Intervention de Richard Panquiault

Réunion du mercredi 29 mai 2019 à 9h00
Commission d'enquête sur la situation et les pratiques de la grande distribution et de ses groupements dans leurs relations commerciales avec les fournisseurs

Richard Panquiault, directeur général de l'Institut de liaison et d'études des industries de consommation (ILEC) :

Nous avons coutume de dire que le point de départ de la négociation, c'est le tarif ou les conditions générales de vente (CGV). Mais le vrai débat n'est pas celui-là.
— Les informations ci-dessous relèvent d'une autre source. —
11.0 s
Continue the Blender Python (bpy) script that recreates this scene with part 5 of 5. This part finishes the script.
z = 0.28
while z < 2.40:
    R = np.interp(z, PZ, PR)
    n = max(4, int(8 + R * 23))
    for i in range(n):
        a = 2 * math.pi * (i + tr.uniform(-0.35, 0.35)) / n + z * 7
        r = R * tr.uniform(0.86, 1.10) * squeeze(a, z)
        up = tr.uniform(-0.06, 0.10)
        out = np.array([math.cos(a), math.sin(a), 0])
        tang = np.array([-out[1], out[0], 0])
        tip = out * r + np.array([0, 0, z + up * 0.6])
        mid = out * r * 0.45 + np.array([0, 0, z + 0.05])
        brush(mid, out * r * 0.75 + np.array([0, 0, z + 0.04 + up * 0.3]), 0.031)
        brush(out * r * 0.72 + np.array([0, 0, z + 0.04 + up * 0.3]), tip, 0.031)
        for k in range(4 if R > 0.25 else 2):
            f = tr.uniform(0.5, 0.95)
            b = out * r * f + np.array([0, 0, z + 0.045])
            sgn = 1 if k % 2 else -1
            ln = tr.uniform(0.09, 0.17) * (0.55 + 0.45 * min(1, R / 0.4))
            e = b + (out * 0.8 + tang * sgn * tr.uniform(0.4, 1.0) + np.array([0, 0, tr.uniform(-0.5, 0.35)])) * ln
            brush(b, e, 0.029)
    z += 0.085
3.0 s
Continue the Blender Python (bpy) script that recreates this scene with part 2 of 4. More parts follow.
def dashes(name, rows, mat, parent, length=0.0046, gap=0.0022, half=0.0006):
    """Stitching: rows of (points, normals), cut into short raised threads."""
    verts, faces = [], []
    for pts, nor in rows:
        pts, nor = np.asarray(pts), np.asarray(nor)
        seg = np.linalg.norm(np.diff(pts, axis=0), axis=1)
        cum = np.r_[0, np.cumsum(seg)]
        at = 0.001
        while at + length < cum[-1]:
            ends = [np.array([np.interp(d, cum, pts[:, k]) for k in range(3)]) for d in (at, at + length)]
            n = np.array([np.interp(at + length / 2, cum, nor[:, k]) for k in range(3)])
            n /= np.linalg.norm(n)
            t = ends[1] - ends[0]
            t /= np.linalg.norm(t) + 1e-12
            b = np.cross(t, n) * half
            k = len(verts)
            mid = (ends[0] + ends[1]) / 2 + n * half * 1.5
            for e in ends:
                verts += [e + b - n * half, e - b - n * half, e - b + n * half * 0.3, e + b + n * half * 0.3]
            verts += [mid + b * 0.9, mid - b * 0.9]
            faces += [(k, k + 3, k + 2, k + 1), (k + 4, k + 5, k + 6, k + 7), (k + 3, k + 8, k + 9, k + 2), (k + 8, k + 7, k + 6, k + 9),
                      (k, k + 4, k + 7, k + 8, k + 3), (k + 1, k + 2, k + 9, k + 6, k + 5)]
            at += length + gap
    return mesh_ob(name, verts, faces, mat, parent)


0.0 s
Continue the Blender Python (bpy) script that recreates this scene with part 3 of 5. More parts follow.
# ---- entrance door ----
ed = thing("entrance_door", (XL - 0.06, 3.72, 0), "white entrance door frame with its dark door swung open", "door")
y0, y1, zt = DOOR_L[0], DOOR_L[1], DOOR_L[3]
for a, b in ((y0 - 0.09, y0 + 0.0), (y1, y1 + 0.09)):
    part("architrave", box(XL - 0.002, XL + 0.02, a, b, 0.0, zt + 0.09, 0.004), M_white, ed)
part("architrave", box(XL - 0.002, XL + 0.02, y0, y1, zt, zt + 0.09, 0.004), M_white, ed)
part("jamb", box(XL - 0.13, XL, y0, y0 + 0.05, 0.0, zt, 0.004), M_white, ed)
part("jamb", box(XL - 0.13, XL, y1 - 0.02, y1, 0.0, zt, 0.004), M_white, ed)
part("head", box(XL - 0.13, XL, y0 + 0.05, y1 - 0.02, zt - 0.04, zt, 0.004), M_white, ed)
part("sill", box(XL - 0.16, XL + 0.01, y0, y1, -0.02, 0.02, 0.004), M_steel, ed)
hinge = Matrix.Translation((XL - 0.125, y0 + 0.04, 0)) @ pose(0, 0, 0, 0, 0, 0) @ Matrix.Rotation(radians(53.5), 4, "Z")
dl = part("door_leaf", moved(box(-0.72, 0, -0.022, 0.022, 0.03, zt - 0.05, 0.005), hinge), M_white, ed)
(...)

Le premier sujet est celui de la protection du tarif. Aujourd'hui, on se fiche de votre tarif. On vous indique simplement qu'on veut acheter « à moins 2 » ou « à moins 3 », pour de multiples raisons. Le problème est donc celui-là : vous partez de la demande d'un distributeur qui chercher à acheter moins cher et à systématiquement s'aligner sur le prix du voisin. Cela biaise d'entrée de jeu la négociation. Il faudrait partir du tarif et décomposer les éléments qui permettent d'arriver à un prix net, avec de véritables contreparties équilibrées. Dans ces conditions, nous n'aurions pas ce débat.

Je vous le disais tout à l'heure, les MDD redeviennent stratégiques pour les distributeurs. Je le comprends parfaitement. Je ne conteste pas de tels choix stratégiques. Mais quand on vous dit qu'il va baisser de 15 % votre assortiment tout en restant « à moins 2 », il y a un vrai problème. C'est ce que j'appelle un déséquilibre significatif. C'est la double peine. Aujourd'hui, pour un industriel, la perspective de perdre est tellement importante que vous préférez signer « à moins 2 » et « à moins 15 % » d'assortiment que de vous faire sortir et de perdre 3 !

La nature même de la relation biaise le discours et la négociation, laquelle est de plus en plus fictive du fait du déséquilibre initial. Tout industriel vous dira qu'il préfère signer un mauvais accord plutôt que ne pas signer d'accord du tout. Et pour cause, les industriels travaillent avec la distribution. Un marché de la concurrence devrait permettre de refuser de travailler avec un untel pour passer un accord ailleurs. Mais il n'y a plus d'ailleurs. La négociation est donc nécessairement biaisée d'entrée de jeu.

Il existe des cas de figure où cela peut aller très loin. Ce n'est pas systématique, mais je le constate dans les verbatim de négociations. Nous en discutons avec les enseignes concernées, ou nous le ferons. Il ressort qu'il y a des intimidations, des menaces, des attaques personnelles. Cela peut aller très loin. C'est inacceptable ! Les acteurs subissent une telle pression que certains comportements peuvent aller très loin. Il existe des cas de burn-out tant du côté des acheteurs que de celui des industriels. Je connais chez les industriels des personnes qui préfèrent démissionner plutôt que retourner chez tel ou tel acteur. Cela va jusque-là, même si ce n'est pas la majorité des cas. Or les sujets en question ne méritent pas qu'on aille jusque-là.